▶ **Short exercise**
Reproduce, word for word, only the lines from the one containing "carried.keyframe_insert(path, frame=frame(t))" through the one containing "for path, value", both included.

▶ **Information supplied**
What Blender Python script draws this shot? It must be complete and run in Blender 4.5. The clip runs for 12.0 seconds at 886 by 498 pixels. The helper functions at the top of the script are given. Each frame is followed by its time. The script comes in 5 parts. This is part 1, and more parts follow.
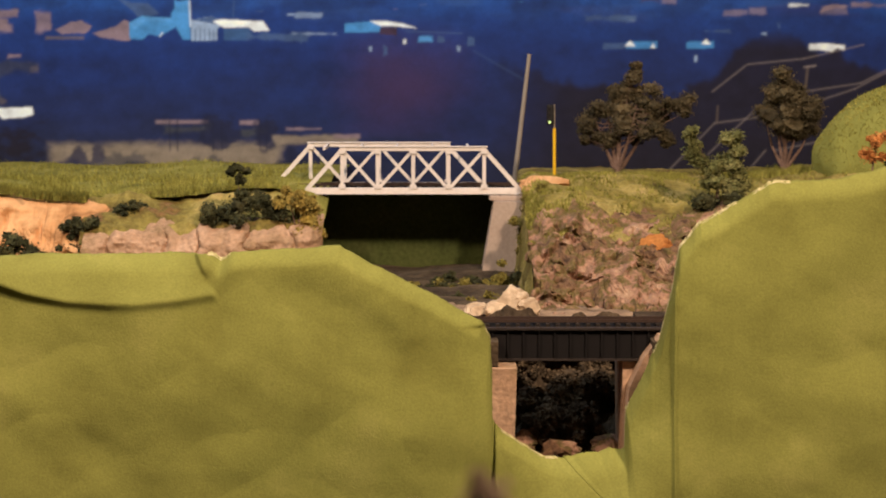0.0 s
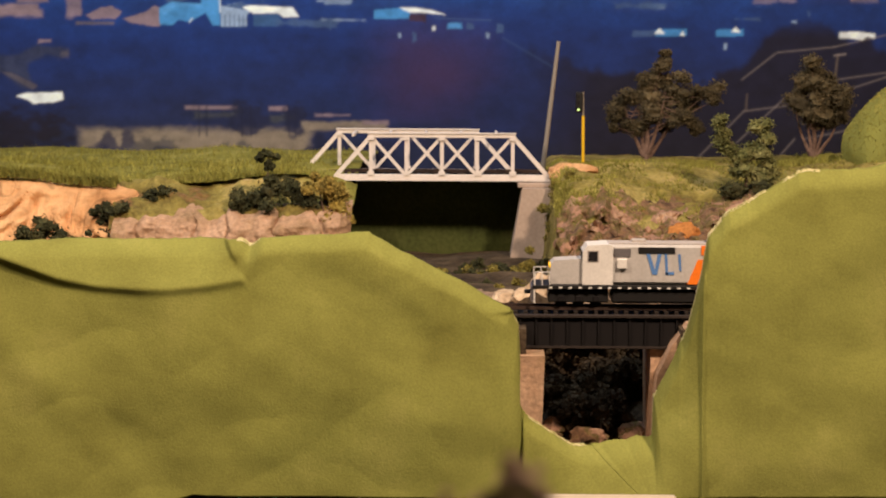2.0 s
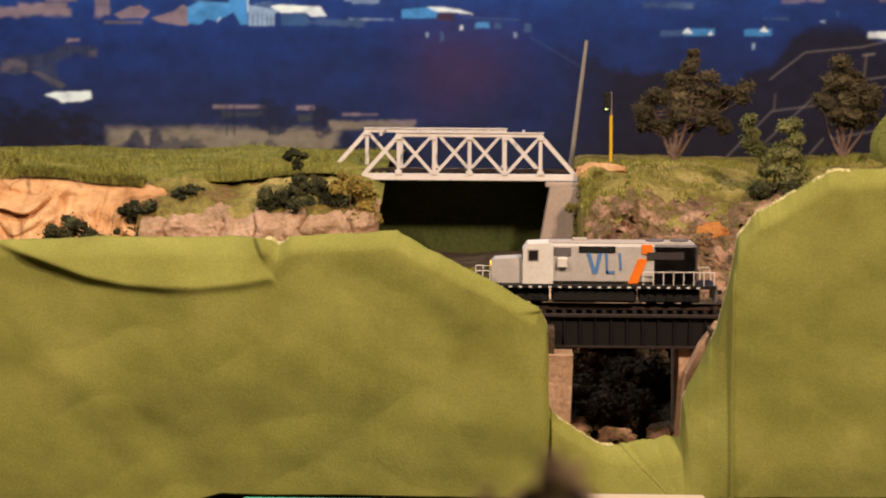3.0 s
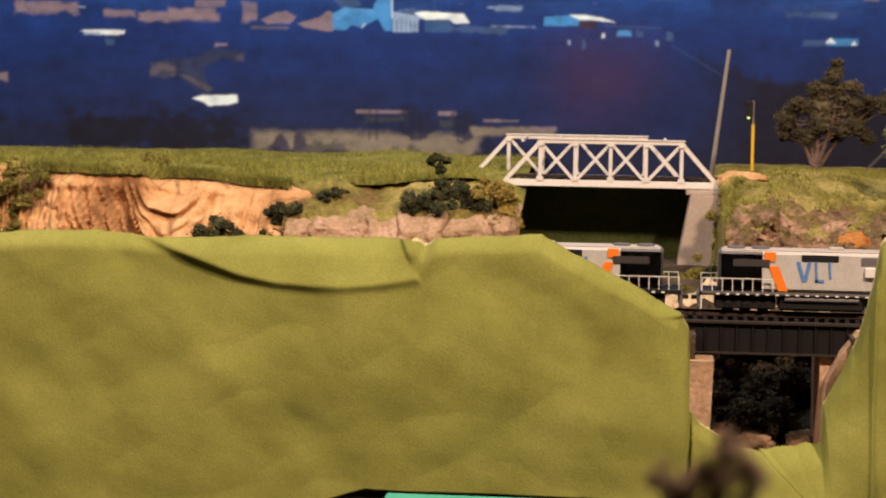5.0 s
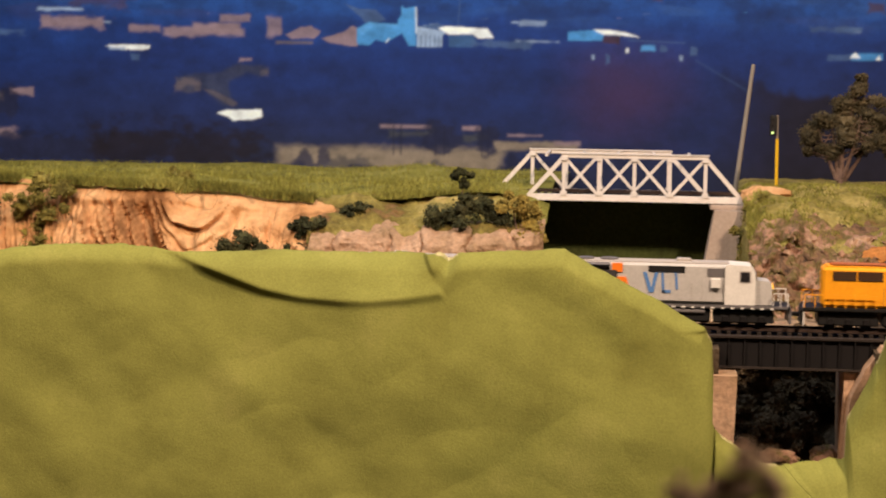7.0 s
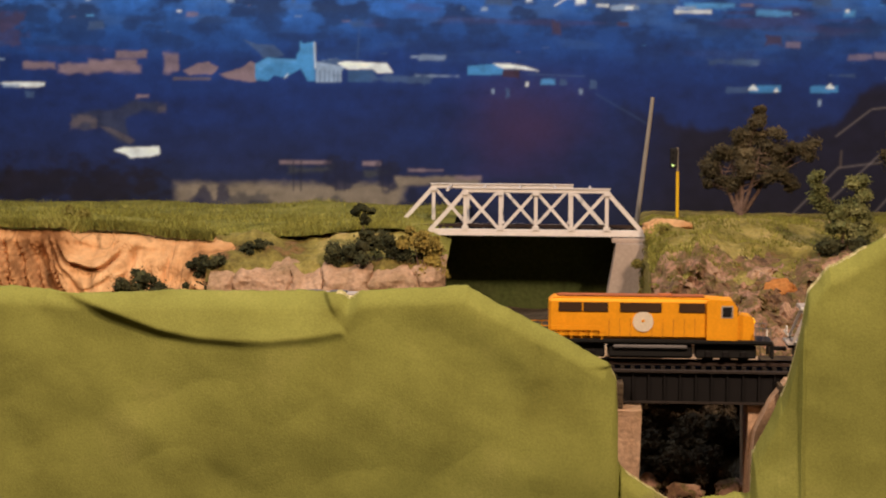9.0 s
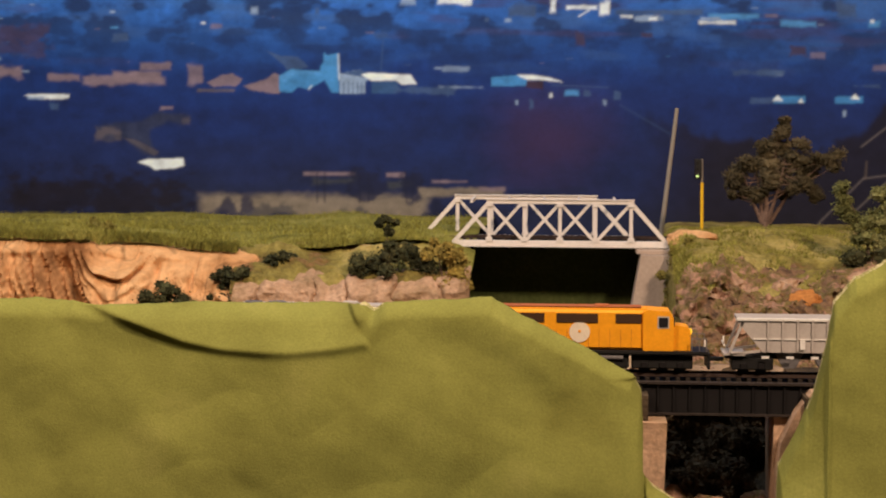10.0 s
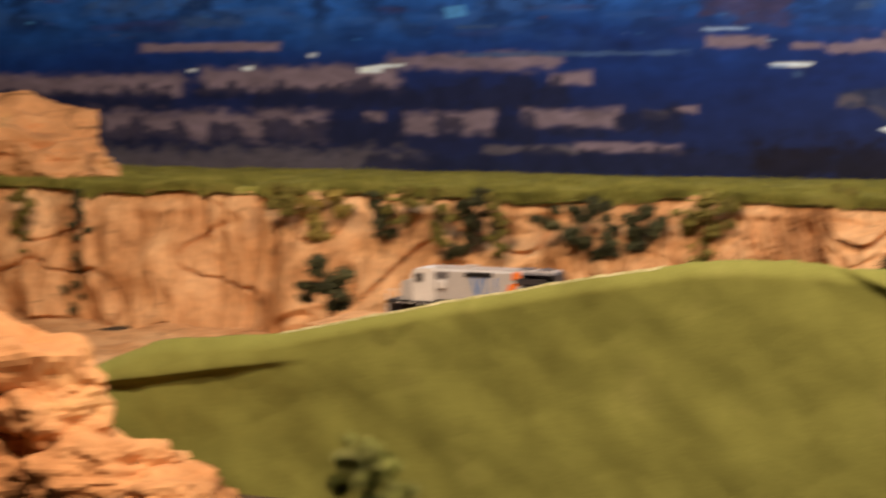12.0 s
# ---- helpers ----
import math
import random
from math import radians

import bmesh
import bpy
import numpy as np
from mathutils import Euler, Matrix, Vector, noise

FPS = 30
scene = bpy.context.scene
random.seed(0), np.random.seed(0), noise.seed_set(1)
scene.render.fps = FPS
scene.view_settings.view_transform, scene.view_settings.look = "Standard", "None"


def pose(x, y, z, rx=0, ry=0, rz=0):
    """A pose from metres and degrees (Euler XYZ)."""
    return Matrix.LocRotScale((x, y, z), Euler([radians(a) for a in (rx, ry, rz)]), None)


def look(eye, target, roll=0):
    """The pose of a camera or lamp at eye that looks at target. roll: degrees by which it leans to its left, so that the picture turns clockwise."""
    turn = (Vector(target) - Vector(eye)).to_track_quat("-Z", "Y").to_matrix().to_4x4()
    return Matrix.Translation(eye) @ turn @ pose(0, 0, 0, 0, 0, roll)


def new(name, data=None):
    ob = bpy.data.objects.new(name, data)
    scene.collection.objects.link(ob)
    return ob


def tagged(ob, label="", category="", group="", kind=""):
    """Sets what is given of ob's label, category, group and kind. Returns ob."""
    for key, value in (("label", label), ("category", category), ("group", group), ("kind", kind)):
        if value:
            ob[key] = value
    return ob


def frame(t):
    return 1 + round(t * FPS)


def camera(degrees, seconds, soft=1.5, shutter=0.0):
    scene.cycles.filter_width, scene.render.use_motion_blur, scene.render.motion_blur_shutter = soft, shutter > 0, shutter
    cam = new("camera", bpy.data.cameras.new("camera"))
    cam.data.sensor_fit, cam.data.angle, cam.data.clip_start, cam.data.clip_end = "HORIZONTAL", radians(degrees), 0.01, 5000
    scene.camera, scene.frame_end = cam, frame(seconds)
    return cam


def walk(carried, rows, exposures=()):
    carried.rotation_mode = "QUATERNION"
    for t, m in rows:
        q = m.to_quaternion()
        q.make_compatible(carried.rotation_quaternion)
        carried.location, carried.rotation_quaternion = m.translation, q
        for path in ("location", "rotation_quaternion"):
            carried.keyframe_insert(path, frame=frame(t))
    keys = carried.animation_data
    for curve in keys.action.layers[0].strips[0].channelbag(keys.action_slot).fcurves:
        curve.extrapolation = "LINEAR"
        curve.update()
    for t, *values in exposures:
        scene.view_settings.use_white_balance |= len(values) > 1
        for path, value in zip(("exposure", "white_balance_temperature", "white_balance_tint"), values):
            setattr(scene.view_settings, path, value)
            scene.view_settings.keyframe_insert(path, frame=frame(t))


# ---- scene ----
cam = camera(26.0, 12.0, soft=1.9, shutter=0.4)
PATH = [
    (0.0, pose(0.0036, 0.0000, 1.3526, 83.41, -0.00, 0.12)),
    (0.5, pose(0.0020, 0.0016, 1.3528, 83.27, -0.10, 0.25)),
    (1.0, pose(0.0039, -0.0044, 1.3542, 83.14, -0.18, 0.53)),
    (1.5, pose(0.0032, -0.0010, 1.3527, 83.12, -0.23, 0.72)),
    (2.0, pose(0.0023, -0.0026, 1.3530, 83.01, -0.23, 0.96)),
    (2.5, pose(0.0015, -0.0012, 1.3522, 83.01, -0.22, 1.23)),
    (4.5, pose(-0.0068, -0.0168, 1.3524, 83.02, -0.62, 4.58)),
    (5.0, pose(-0.0080, -0.0252, 1.3511, 83.21, -0.72, 5.76)),
    (5.5, pose(-0.0096, -0.0311, 1.3516, 83.34, -0.77, 6.65)),
    (6.0, pose(-0.0123, -0.0344, 1.3520, 83.45, -0.82, 7.12)),
    (6.5, pose(-0.0113, -0.0344, 1.3518, 83.56, -0.81, 7.02)),
    (7.0, pose(-0.0070, -0.0269, 1.3511, 83.64, -0.70, 6.49)),
    (7.5, pose(-0.0065, -0.0198, 1.3523, 83.82, -0.56, 5.50)),
    (9.5, pose(-0.0078, -0.0071, 1.3514, 84.89, -0.29, 3.39)),
    (10.0, pose(-0.0082, -0.0065, 1.3517, 85.01, -0.19, 4.22)),
    (10.5, pose(-0.0089, -0.0137, 1.3514, 85.17, -0.04, 5.22)),
    (11.0, pose(-0.0097, -0.0436, 1.3565, 85.51, 0.41, 8.86)),
    (11.3, pose(-0.0090, -0.0550, 1.3560, 85.60, 0.35, 13.75)),
    (11.5, pose(-0.0094, -0.0693, 1.3601, 85.26, 0.20, 17.17)),
    (11.6, pose(-0.0059, -0.0555, 1.3569, 85.22, 0.58, 19.01)),
    (11.8, pose(-0.0254, -0.0626, 1.3535, 84.86, -0.43, 21.53)),
    (12.0, pose(-0.0168, -0.0679, 1.3576, 84.04, 0.67, 25.58)),
]
cam.data.dof.use_dof, cam.data.dof.focus_distance, cam.data.dof.aperture_fstop = True, 1.75, 20.0
walk(cam, PATH, [(0.0, 0.0), (2.5, 0.0), (5.0, 0.1), (7.5, 0.1), (9.5, -0.25), (10.5, -0.18), (12.0, -0.12)])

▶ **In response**
            carried.keyframe_insert(path, frame=frame(t))
    keys = carried.animation_data
    for curve in keys.action.layers[0].strips[0].channelbag(keys.action_slot).fcurves:
        curve.extrapolation = "LINEAR"
        curve.update()
    for t, *values in exposures:
        scene.view_settings.use_white_balance |= len(values) > 1
        for path, value in zip(("exposure", "white_balance_temperature", "white_balance_tint"), values):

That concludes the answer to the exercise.